Plan wystawienia zagród minowych — aktywnych (ofensywnych) i obronnych (defensywnych) opracowało dowództwo Floty rok (?) wcześniej i do wiosny 1939 roku był on przerabiany i uaktualniany. Początkowo zagrody ofensywne wystawiane byłyby przez ORP Gryf i trzy okręty podwodne, a defensywne przez trzy holowane krypy minowe. Ostatecznie jednak z kryp minowych zrezygnowano (zbyt duża niedokładność stawiania), a zagrody z min morskich wz. 08 i 08 zmod. wystawić miał Gryf w trzech turach operacyjnych (dwie pierwsze — zagrody defensywne, trzecia — ofensywna). Stawianie zagród ofensywnych z min wz. SM 5 przy brzegach polskich (?) i niemieckich (aż do granic Litwy) pozostawiono trzem okrętom podwodnym. Zagrody wystawiane byłyby radialnie (łukiem) wobec wybrzeża polskiego, wchodząc końcami w pas polskich wód terytorialnych (trzy mile morskie), zaś całą pozostałością leżałyby w wodach pasa przyległego (3-6 mil morskich) oraz w wodach międzynarodowych (ponad sześć mil morskich). Łącznie zamierzano postawić ponad 1300 min morskich, przy czym o czasie stawiania zagród zdecydować miał Naczelny Wódz. Operacja wystawienia ofensywnej zagrody minowej przez ORP Gryf na linii Sopot-Hel otrzymała kryptonim „Rurka". Zagroda wystawiona już poza polskimi wodami terytorialnymi, w odległości 6-22 km na SSĘ od cypla helskiego i osłaniana przed wytrałowaniem ogniem XXXI baterii nadbrzeżnej, miała chronić Gdynię i polską część Zatoki Gdańskiej przed uderzeniem sił nawodnych Kriegsmarine z bazy w Pilawie.

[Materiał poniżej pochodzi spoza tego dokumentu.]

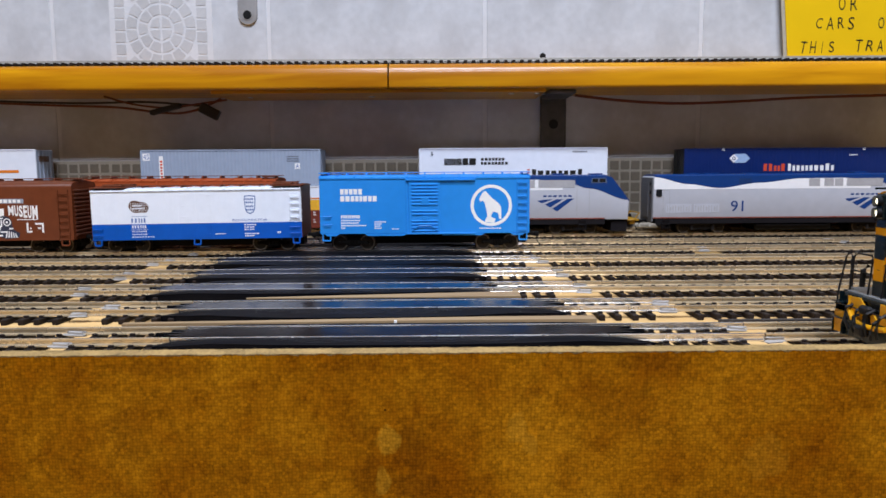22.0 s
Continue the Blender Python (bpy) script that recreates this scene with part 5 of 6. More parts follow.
def brown_boxcar():
    H, W = 71.0, 17.0
    car = thing("boxcar", on_track(0.488, -0.3165), "oxide-brown model boxcar with white museum lettering", "boxcar", "standing freight cars")
    prof = [(-W, 9.8), (-W, 45.0), (-W + 0.6, 46.6), (-W + 2.2, 47.8), (-9, 48.8), (0, 49.4), (9, 48.8), (W - 2.2, 47.8), (W - 0.6, 46.6), (W, 45.0), (W, 9.8)]
    body = part("body", prism(bm_new(), prof, "x", -H, H, 0.1), BROWN, car, smooth=True)
    body.location.z = -0.0008
    # Low black box, made deep to imitate shade beneath the body.
    part("underframe", box(bm_new(), -H + 1, H - 1, -6.5, 6.5, 4.0, 10.6), CARFRAME, car)
    for s in (-1, 1):
        for k in range(12):
            z = 13 + k * 2.7
            part("end_rib", box(bm_new(), min(s * H, s * (H + 0.9)), max(s * H, s * (H + 0.9)), -14, 14, z - 0.7, z + 0.7, 0.3), DKBROWN, body)
    ladder(body, 61.8, 68.6, 11.0, 43.0, 7, -W, BROWN)
    ladder(body, -67.0, -57.5, 11.6, 43.0, 7, -W, BROWN)
    dr = part("door", box(bm_new(), -14, 14, -W - 0.8, -W, 11.5, 44.0, 0.2), BROWN, body)
    for i in range(6):
        part("door_rib", box(bm_new(), -13, 13, -W - 1.4, -W - 0.7, 14 + i * 5, 15 + i * 5, 0.2), BROWN, dr)
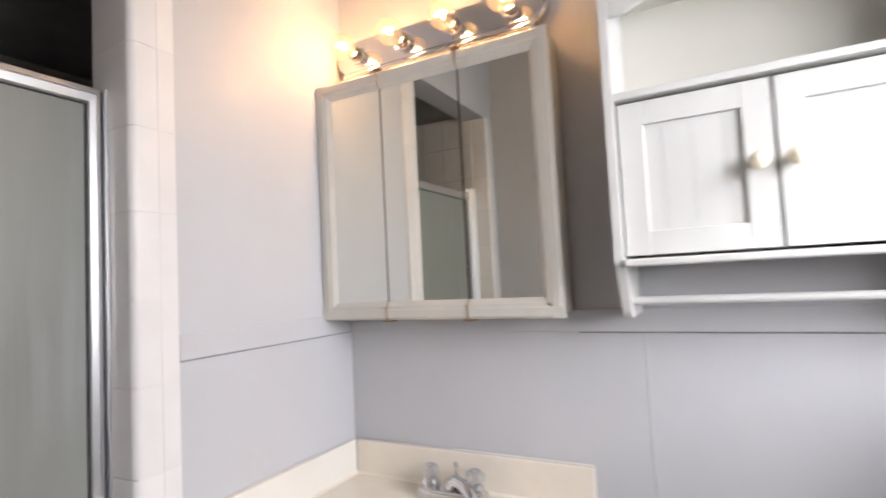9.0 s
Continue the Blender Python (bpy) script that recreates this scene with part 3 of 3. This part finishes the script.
for k, (y0, y1) in enumerate(((0.0, 0.1945), (0.197, 0.4065), (0.409, 0.619))):
    d = part("mirror_door", boxed(0.0885, 0.0955, y0 + 0.002, y1 - 0.002, MZ0 + 0.03, MZ1 - 0.03), MIRROR_FRAME, mc)
    part("bottom_rail", moulded_bar(y0, y1, MZ0, 1, "y"), MIRROR_FRAME, d, "", 22)
    part("top_rail", moulded_bar(y0, y1, MZ1, -1, "y"), MIRROR_FRAME, d, "", 22)
    m0, m1 = y0 + 0.0005, y1 - 0.0005
    if k == 0:
        part("stile", moulded_bar(MZ0 + 0.001, MZ1 - 0.001, y0 + 0.0005, 1, "z"), MIRROR_FRAME, d, "", 22)
        m0 = y0 + 0.040
    if k == 2:
        part("stile", moulded_bar(MZ0 + 0.001, MZ1 - 0.001, y1 + 0.0005, -1, "z"), MIRROR_FRAME, d, "", 22)
        m1 = y1 - 0.040
    part("mirror", boxed(0.0962, 0.1005, m0, m1, MZ0 + 0.040, MZ1 - 0.034), MIRROR, d, "mirror glass")
    if k:
        part("edge_strip", boxed(0.0962, 0.1012, y0 - 0.002, y0 + 0.0002, MZ0 + 0.04, MZ1 - 0.034), DARK, d)
        for hz in (MZ0, MZ1):
            s = 1 if hz == MZ1 else -1
            clip = bmesh.new()
            box(clip, 0.085, 0.118, y0 - 0.010, y0 + 0.012, min(hz, hz + s * 0.004), max(hz, hz + s * 0.004), 0.001)
            tube(clip, [(0.110, y0 - 0.0012, hz + s * 0.002), (0.1145, y0 - 0.0012, hz - s * 0.006), (0.1125, y0 - 0.0012, hz - s * 0.030), (0.104, y0 - 0.0012, hz - s * 0.042)], 0.0014, 8)
            part("hinge_clip", clip, BRASS, d, "tarnished brass hinge")

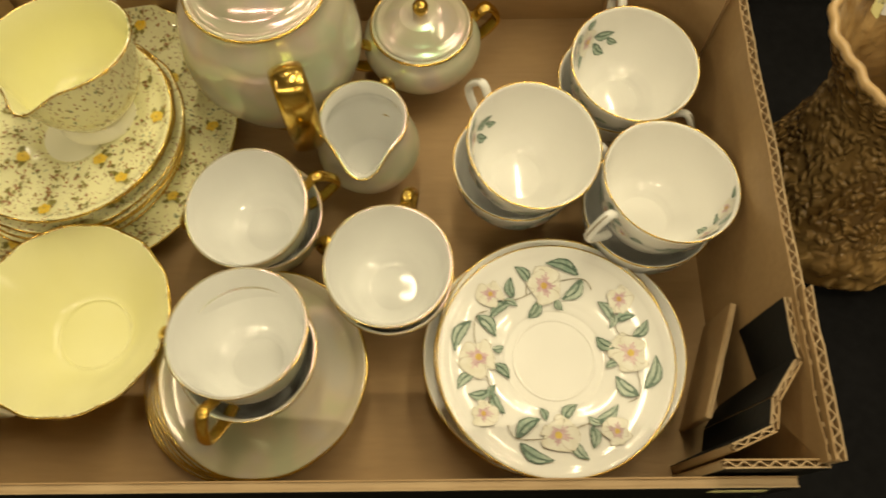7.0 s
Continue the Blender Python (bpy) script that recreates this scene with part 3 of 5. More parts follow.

Opracowano wstępnie również plan wysłania trzech kontrtorpedowców do portów brytyjskich.
Pozwolenie marszałka Rydza-Smigłego na jego przeprowadzenie, jak też wstępną zgodę Admiralicji, uzyskał szef Kierownictwa Marynarki Wojennej jeszcze w maju, przy czym marszałek zastrzegł sobie termin wykonania. Pozostać miał czwarty, Wicher, ze względu na udział w operacji przeciw-gdańskiej (potem ostatecznie odwołanej), ubezpieczenie Gryfa podczas operacji „Rurka", a także z prozaicznej przyczyny — wymagających kapitalnego remontu mechanizmów..."
Pozdrawiam, mcwatt
Na linii Sopot-Hel i jednocześnie na SSE (tak jest w oryginale?) od cypla helskiego...? Czy może ktoś potrafi cos takiego narysować? Czy po prostu chodziło tu o dwie zagrody... jedna Sopot-Hel a druga na SSE od Helu...Operacja wystawienia ofensywnej zagrody minowej przez ORP Gryf na linii Sopot-Hel otrzymała kryptonim „Rurka". Zagroda wystawiona już poza polskimi wodami terytorialnymi, w odległości 6-22 km na SSĘ od cypla helskiego i osłaniana przed wytrałowaniem ogniem XXXI baterii nadbrzeżnej, miała chronić Gdynię i polską część Zatoki Gdańskiej przed uderzeniem sił nawodnych Kriegsmarine z bazy w Pilawie.